Exercise task — Starting with the first line of the data below, copy each line up to and including the one containing "return Matrix.LocRotScale((x, y, z), Euler([radians(a)". Pictures stay out.

Data shown —

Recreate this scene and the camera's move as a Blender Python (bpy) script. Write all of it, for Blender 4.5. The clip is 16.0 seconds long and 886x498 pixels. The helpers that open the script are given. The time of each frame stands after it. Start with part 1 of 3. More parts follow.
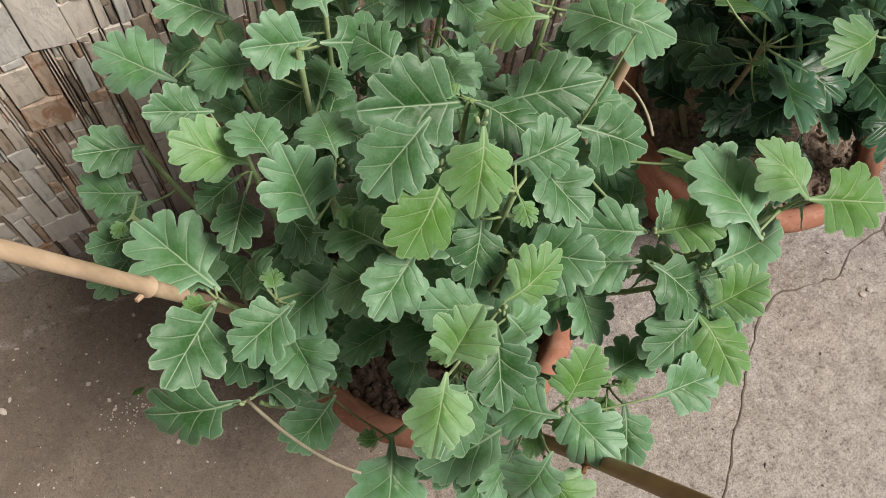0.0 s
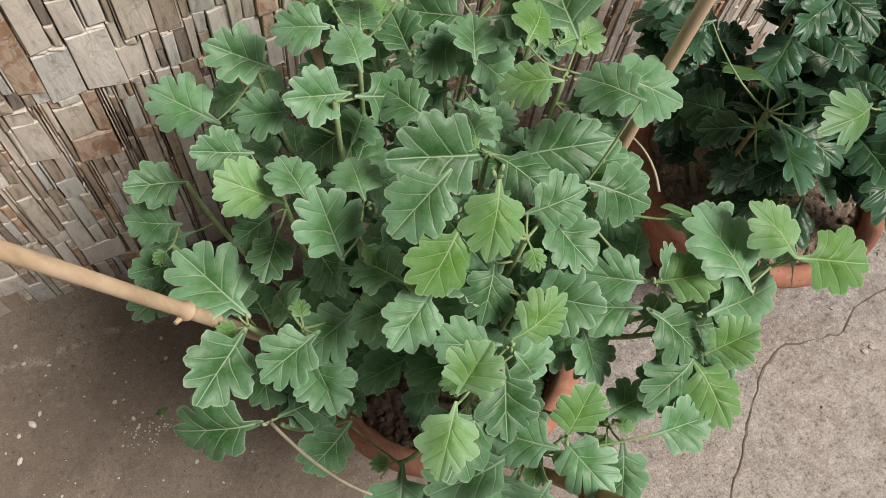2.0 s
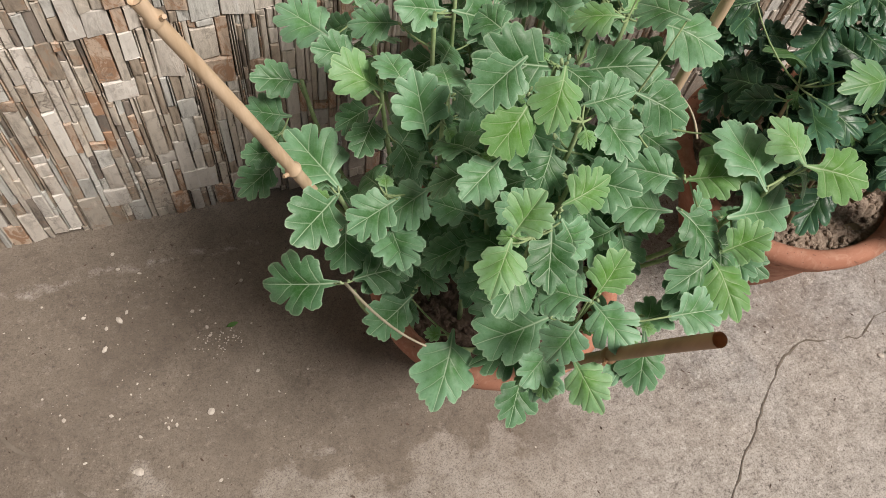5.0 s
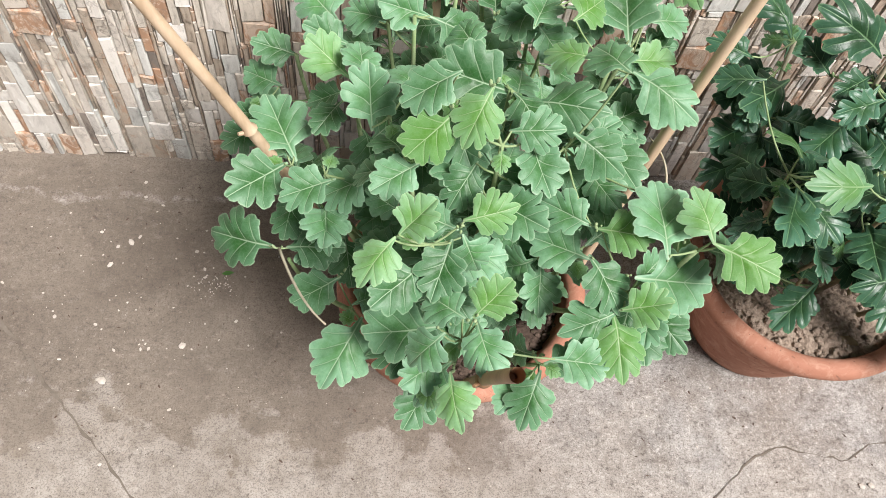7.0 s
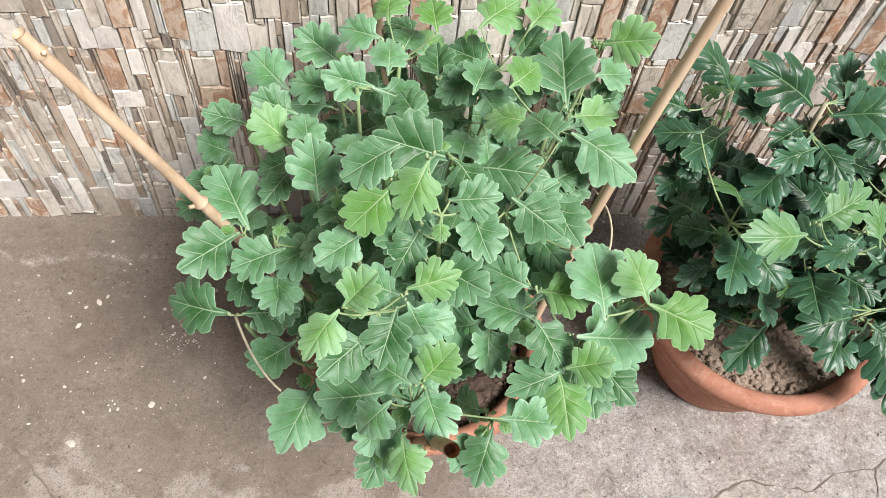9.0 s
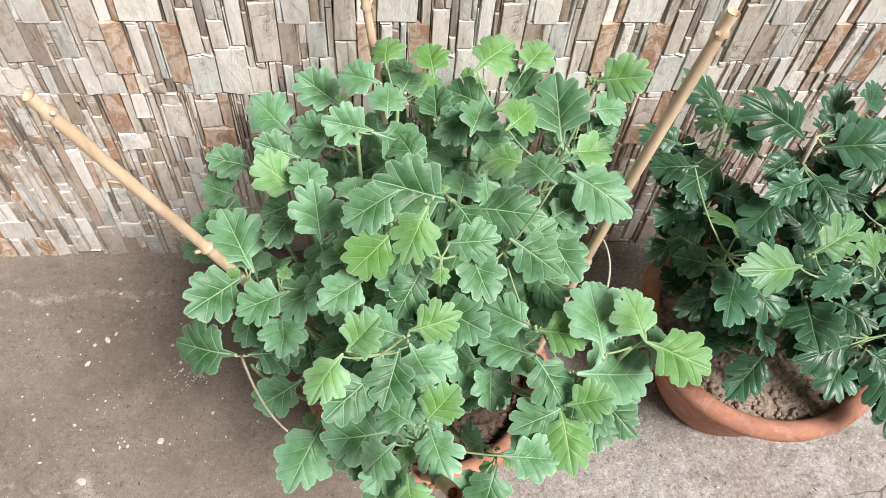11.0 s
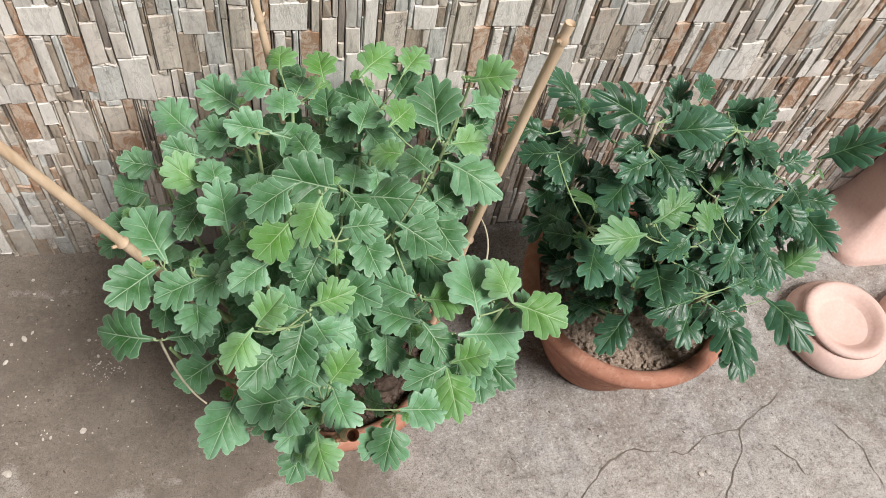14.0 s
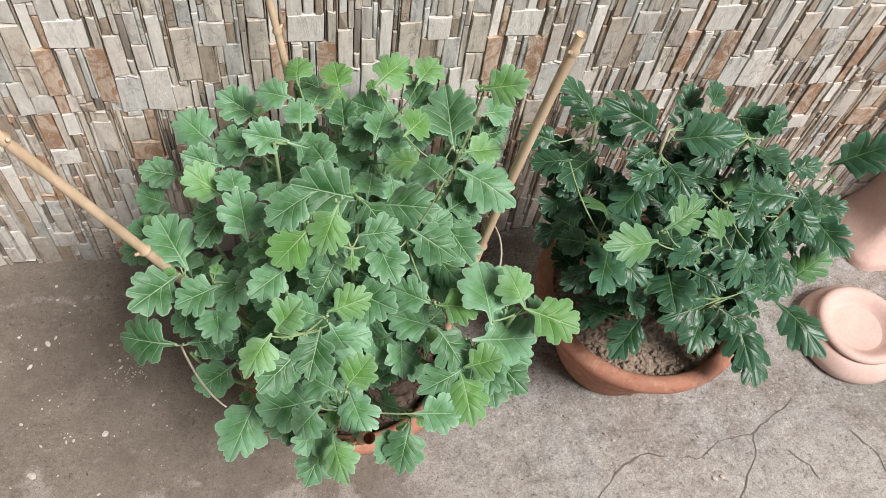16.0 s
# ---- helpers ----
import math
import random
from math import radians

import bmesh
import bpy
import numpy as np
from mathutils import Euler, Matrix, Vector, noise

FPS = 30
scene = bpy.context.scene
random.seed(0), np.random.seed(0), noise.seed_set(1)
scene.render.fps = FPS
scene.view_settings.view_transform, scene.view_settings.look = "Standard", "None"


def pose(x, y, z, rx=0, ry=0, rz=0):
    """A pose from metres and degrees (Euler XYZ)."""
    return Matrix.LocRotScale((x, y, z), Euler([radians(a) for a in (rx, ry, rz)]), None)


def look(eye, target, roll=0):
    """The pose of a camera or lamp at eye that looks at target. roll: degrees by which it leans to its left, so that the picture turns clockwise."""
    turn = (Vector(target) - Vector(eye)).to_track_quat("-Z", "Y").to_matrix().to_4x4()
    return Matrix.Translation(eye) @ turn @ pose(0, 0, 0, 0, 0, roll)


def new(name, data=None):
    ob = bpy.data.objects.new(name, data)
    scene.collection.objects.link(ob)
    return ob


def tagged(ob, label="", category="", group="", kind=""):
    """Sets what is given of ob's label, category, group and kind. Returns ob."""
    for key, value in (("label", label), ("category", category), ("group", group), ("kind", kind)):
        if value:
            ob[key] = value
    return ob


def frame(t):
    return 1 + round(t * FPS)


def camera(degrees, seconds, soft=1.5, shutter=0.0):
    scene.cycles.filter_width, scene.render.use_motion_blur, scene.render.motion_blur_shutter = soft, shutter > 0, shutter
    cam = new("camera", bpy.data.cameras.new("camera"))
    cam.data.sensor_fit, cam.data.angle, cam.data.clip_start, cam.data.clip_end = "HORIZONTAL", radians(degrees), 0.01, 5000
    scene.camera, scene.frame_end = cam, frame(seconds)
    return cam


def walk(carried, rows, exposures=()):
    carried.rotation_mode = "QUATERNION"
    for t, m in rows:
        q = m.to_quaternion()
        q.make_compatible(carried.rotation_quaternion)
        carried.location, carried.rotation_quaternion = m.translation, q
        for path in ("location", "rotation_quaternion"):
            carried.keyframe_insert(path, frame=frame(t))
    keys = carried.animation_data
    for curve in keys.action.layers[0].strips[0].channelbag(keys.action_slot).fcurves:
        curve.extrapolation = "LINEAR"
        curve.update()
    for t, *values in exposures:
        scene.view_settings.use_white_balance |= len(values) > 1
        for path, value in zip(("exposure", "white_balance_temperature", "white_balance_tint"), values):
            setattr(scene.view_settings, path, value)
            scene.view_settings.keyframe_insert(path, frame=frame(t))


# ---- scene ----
cam = camera(56.3, 16.0, soft=0.75)
PATH = [
    (0, (-0.114, -0.539, 1.022), (0.378, 0.075, -0.817), 12.2),
    (0.5, (-0.114, -0.541, 1.032), (0.383, 0.081, -0.802), 14.0),
    (1, (-0.118, -0.545, 1.043), (0.374, 0.103, -0.785), 13.5),
    (1.5, (-0.12, -0.551, 1.055), (0.362, 0.13, -0.762), 11.8),
    (2, (-0.125, -0.554, 1.066), (0.365, 0.157, -0.738), 11.0),
    (2.5, (-0.132, -0.558, 1.077), (0.366, 0.191, -0.71), 10.8),
    (3, (-0.133, -0.565, 1.089), (0.358, 0.213, -0.687), 9.8),
    (3.5, (-0.147, -0.572, 1.086), (0.362, 0.211, -0.682), 11.0),
    (4, (-0.174, -0.6, 1.085), (0.362, 0.184, -0.675), 12.0),
    (4.5, (-0.216, -0.674, 1.1), (0.333, 0.151, -0.637), 14.0),
    (4.7, (-0.222, -0.696, 1.101), (0.292, 0.153, -0.636), 12.6),
    (6.8, (-0.046, -0.777, 1.122), (0.112, 0.185, -0.624), 10.9),
    (7, (-0.036, -0.776, 1.126), (0.115, 0.193, -0.616), 9.8),
    (7.5, (-0.024, -0.773, 1.139), (0.127, 0.218, -0.591), 8.7),
    (8, (-0.012, -0.768, 1.15), (0.161, 0.249, -0.564), 9.0),
    (8.5, (-0.006, -0.763, 1.156), (0.191, 0.265, -0.548), 9.9),
    (9, (0.0, -0.754, 1.164), (0.176, 0.263, -0.549), 8.4),
    (11.5, (0.006, -0.744, 1.19), (0.166, 0.32, -0.497), 5.8),
    (12, (0.013, -0.749, 1.189), (0.17, 0.32, -0.494), 5.2),
    (12.5, (0.015, -0.752, 1.193), (0.19, 0.318, -0.488), 5.6),
    (13, (0.017, -0.768, 1.208), (0.216, 0.272, -0.489), 6.4),
    (13.5, (0.011, -0.79, 1.241), (0.321, 0.192, -0.474), 11.1),
    (14, (0.011, -0.812, 1.281), (0.383, 0.198, -0.405), 13.2),
    (14.5, (0.014, -0.821, 1.291), (0.41, 0.198, -0.384), 13.8),
    (15, (0.017, -0.823, 1.293), (0.418, 0.197, -0.379), 13.7),
    (15.5, (0.013, -0.821, 1.297), (0.387, 0.202, -0.38), 12.9),
    (16, (0.01, -0.819, 1.297), (0.345, 0.206, -0.387), 11.3),
]
walk(cam, [(t, look(eye, target, roll)) for t, eye, target, roll in PATH],
     exposures=((0, -0.30, 6900, 14), (4.7, -0.25, 6900, 14), (6.8, 0.36, 6400, 13), (12.8, 0.36, 6400, 13), (14, -0.02, 6400, 12), (16, -0.02, 6400, 12)))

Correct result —
Recreate this scene and the camera's move as a Blender Python (bpy) script. Write all of it, for Blender 4.5. The clip is 16.0 seconds long and 886x498 pixels. The helpers that open the script are given. The time of each frame stands after it. Start with part 1 of 3. More parts follow.
0.0 s
2.0 s
5.0 s
7.0 s
9.0 s
11.0 s
14.0 s
16.0 s
# ---- helpers ----
import math
import random
from math import radians

import bmesh
import bpy
import numpy as np
from mathutils import Euler, Matrix, Vector, noise

FPS = 30
scene = bpy.context.scene
random.seed(0), np.random.seed(0), noise.seed_set(1)
scene.render.fps = FPS
scene.view_settings.view_transform, scene.view_settings.look = "Standard", "None"


def pose(x, y, z, rx=0, ry=0, rz=0):
    """A pose from metres and degrees (Euler XYZ)."""
    return Matrix.LocRotScale((x, y, z), Euler([radians(a) for a in (rx, ry, rz)]), None)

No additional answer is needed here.